WHAT THIS TASK INVOLVES ::
Take the lines from the beginning of the material through the line containing "o.parent, o.matrix_basis = floor, pose(a, c, 0.0004" and retype them exactly, leaving the pictures out.

----------

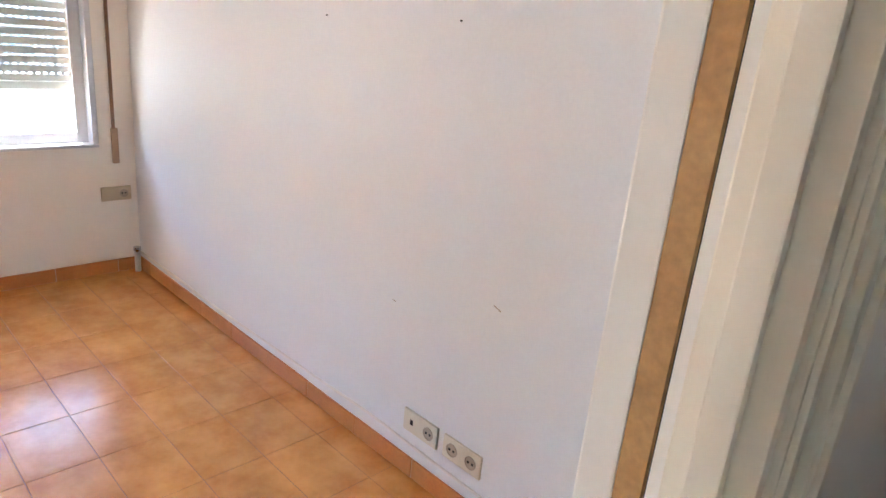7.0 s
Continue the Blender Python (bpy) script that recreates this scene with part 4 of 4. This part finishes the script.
_tiles = {}
def lay_tiles(floor, x0, x1, y0, y1, ox, oy):
    i0, j0 = math.floor((x0 - ox) / TX), math.floor((y0 - oy) / TY)
    for i in range(i0, math.ceil((x1 - ox) / TX)):
        for j in range(j0, math.ceil((y1 - oy) / TY)):
            a, b = max(x0, ox + i * TX), min(x1, ox + (i + 1) * TX)
            c, d = max(y0, oy + j * TY), min(y1, oy + (j + 1) * TY)
            if b - a < 0.012 or d - c < 0.012:
                continue
            key = (round(b - a, 3), round(d - c, 3))
            if key not in _tiles:
                _tiles[key] = tile_mesh(*key)
            o = new("tile", _tiles[key])
            rng = random.Random(i * 131 + j)
            o.parent, o.matrix_basis = floor, pose(a, c, 0.0004 * rng.uniform(-1, 1), rng.uniform(-0.06, 0.06), rng.uniform(-0.05, 0.05), 0)


lay_tiles(floor_living, XW, XL, YB, YR, -2.085, 1.463)
lay_tiles(floor_living, XL, 0.0, D0, D1, -2.085, 1.463)
lay_tiles(floor_corr, -0.05, 0.0, D1, 4.88, -2.085, 1.463)
lay_tiles(floor_corr, 0.0, 0.937, 0.1, 4.88, -2.085, 1.463)
lay_tiles(floor_corr, 0.11, 0.87, 0.0, 0.1, -2.085, 1.463)
solid("floor_bedroom", [(0.0, 2.9, -3.6, 0.0, -0.006, 0.0)], M_TILE, "terracotta bedroom floor", "floor")


# ---- brick relief ----
def brick_relief(wall, f, a0, a1, z0, z1, pitch, length, near, holes=(), seed=1, proud=0.0022, paint=None):
    """Shallow white bricks with a grey line of joint and painted shade under each, along a from a0 to a1; those inside
    the stretch near are parts of their own.
    """
    rng, paint = random.Random(seed), paint or M_BRICKPAPER
    def brick(bm, w, h, d=proud, at=None):
        e = 0.006
        jit = lambda: rng.uniform(-0.001, 0.001)
        back = [bm.verts.new(at(x, 0.0002, z)) for x, z in ((0, 0), (w, 0), (w, h), (0, h))]
        front = [bm.verts.new(at(x + jit(), d + jit() * 0.4, z + jit())) for x, z in ((e, e), (w - e, e), (w - e, h - e), (e, h - e))]
        for i in range(4):
            bm.faces.new((back[i], back[(i + 1) % 4], front[(i + 1) % 4], front[i]))
        bm.faces.new(front)
    h = pitch - 0.009
    made, meshes = 0, []
    o0, o1, oz = Vector(f(0, 0, 0)), Vector(f(1, 0, 0)), Vector(f(0, 1, 0))
    ax, ay = o1 - o0, oz - o0
    basis = Matrix(((ax.x, ay.x, 0), (ax.y, ay.y, 0), (ax.z, ay.z, 1)))
    for k in range(4):
        bm = bmesh.new()
        brick(bm, length - 0.014 - 0.006 * k, h, at=lambda a, o, z: basis @ Vector((a, o, z)))
        meshes.append(mesh_of(bm, "brick", paint))
    rest, lines = bmesh.new(), bmesh.new()
    rows = int((z1 - z0) / pitch) + 1
    for r in range(rows):
        z = z0 + r * pitch
        a = a0 - length * (0.5 * (r % 2) + 0.07 * rng.random())
        while a < a1:
            k = rng.randrange(4)
            w = length - 0.014 - 0.006 * k
            s, e, top = max(a, a0), min(a + w, a1), min(h, z1 - z)
            full = s == a and e == a + w and top == h
            nxt = a + w + 0.014
            hit_ = [q for q in holes if s < q[1] and e > q[0] and z < q[3] and z + h > q[2]]
            if hit_:
                q = hit_[0]
                full = False
                if s < q[0]:
                    e = q[0]
                elif e > q[1]:
                    s = q[1]
                else:
                    a = nxt
                    continue
            if e - s > 0.02 and top > 0.012:
                if full and made < 300 and near[0] <= s <= near[1] and near[2] <= z <= near[3]:
                    o = new("brick", meshes[k])
                    o.parent, o.location = wall, f(s, 0, z)
                    made += 1
                else:
                    brick(rest, e - s, top, at=lambda x, y, zz, s=s, z=z: f(s + x, y, z + zz))
                # the grey line under the brick, uneven and broken: joint plus painted shade
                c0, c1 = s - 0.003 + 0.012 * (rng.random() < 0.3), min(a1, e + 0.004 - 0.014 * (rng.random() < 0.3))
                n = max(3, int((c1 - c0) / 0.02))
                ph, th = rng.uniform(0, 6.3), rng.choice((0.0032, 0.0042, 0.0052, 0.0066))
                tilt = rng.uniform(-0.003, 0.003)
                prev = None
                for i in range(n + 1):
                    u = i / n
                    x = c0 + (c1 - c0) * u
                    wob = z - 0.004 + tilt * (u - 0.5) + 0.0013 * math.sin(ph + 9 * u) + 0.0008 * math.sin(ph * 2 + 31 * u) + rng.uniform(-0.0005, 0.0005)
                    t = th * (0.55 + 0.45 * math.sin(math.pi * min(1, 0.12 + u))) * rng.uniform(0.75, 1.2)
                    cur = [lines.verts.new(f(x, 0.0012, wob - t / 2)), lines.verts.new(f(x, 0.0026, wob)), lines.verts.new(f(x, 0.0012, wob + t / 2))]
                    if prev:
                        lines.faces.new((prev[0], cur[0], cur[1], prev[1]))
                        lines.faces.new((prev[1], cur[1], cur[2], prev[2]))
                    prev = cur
                if rng.random() < 0.13 and e < a1 - 0.01:
                    x = e + 0.003
                    zt = z + h * rng.uniform(0.3, 0.95)
                    p = [lines.verts.new(f(x + dx, o, zz)) for dx, o, zz in ((-0.0014, 0.0016, z), (0.0014, 0.0016, z), (0.0008 + rng.uniform(-.002, .002), 0.0016, zt), (-0.0008, 0.0018, zt))]
                    lines.faces.new(p)
            a = nxt
    part("joint_line", lines, M_JOINT_SHADE, wall)
    wall.children[-1]["kind"] = "stuff"
    tagged(part("brick_field", rest, paint, wall), kind="stuff")


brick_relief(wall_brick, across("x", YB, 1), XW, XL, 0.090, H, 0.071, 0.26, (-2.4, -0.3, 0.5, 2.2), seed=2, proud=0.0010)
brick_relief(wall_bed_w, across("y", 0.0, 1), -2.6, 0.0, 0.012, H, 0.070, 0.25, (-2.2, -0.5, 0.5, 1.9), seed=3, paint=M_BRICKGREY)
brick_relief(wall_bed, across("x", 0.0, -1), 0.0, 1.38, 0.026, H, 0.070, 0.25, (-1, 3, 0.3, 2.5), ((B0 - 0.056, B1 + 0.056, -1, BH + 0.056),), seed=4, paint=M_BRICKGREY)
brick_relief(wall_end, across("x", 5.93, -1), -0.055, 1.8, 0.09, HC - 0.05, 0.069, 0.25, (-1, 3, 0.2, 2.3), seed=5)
# torn patches in the relief beside the bedroom door
def torn_patch(x, z, w, h, seed):
    rng = random.Random(seed)
    bm = bmesh.new()
    n = 16
    ring = [(x + w * (0.5 + 0.3 * rng.random()) * math.cos(k * 2 * math.pi / n), z + h * (0.5 + 0.3 * rng.random()) * math.sin(k * 2 * math.pi / n)) for k in range(n)]
    v = [bm.verts.new((a, -0.0058, b)) for a, b in ring]
    u = [bm.verts.new((a, -0.0002, b)) for a, b in ring]
    bm.faces.new(v)
    for k in range(n):
        bm.faces.new((v[k], v[(k + 1) % n], u[(k + 1) % n], u[k]))
    tagged(new("torn_patch", mesh_of(bm, "torn_patch", bpy.data.materials.get("torn_paper") or mat("torn_paper", (0.62, 0.47, 0.30), 0.9, mottle=0.7, scale=30, second=(0.75, 0.68, 0.58)))), "tan patch where the brick relief has torn off", "torn patch", "torn patches", "structure")
torn_patch(0.965, 0.79, 0.020, 0.16, 1)
torn_patch(1.335, 0.96, 0.012, 0.06, 2)
torn_patch(0.945, 0.98, 0.008, 0.04, 3)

----------

ANSWER TO THE TASK ::
7.0 s
Continue the Blender Python (bpy) script that recreates this scene with part 4 of 4. This part finishes the script.
_tiles = {}
def lay_tiles(floor, x0, x1, y0, y1, ox, oy):
    i0, j0 = math.floor((x0 - ox) / TX), math.floor((y0 - oy) / TY)
    for i in range(i0, math.ceil((x1 - ox) / TX)):
        for j in range(j0, math.ceil((y1 - oy) / TY)):
            a, b = max(x0, ox + i * TX), min(x1, ox + (i + 1) * TX)
            c, d = max(y0, oy + j * TY), min(y1, oy + (j + 1) * TY)
            if b - a < 0.012 or d - c < 0.012:
                continue
            key = (round(b - a, 3), round(d - c, 3))
            if key not in _tiles:
                _tiles[key] = tile_mesh(*key)
            o = new("tile", _tiles[key])
            rng = random.Random(i * 131 + j)
            o.parent, o.matrix_basis = floor, pose(a, c, 0.0004 * rng.uniform(-1, 1), rng.uniform(-0.06, 0.06), rng.uniform(-0.05, 0.05), 0)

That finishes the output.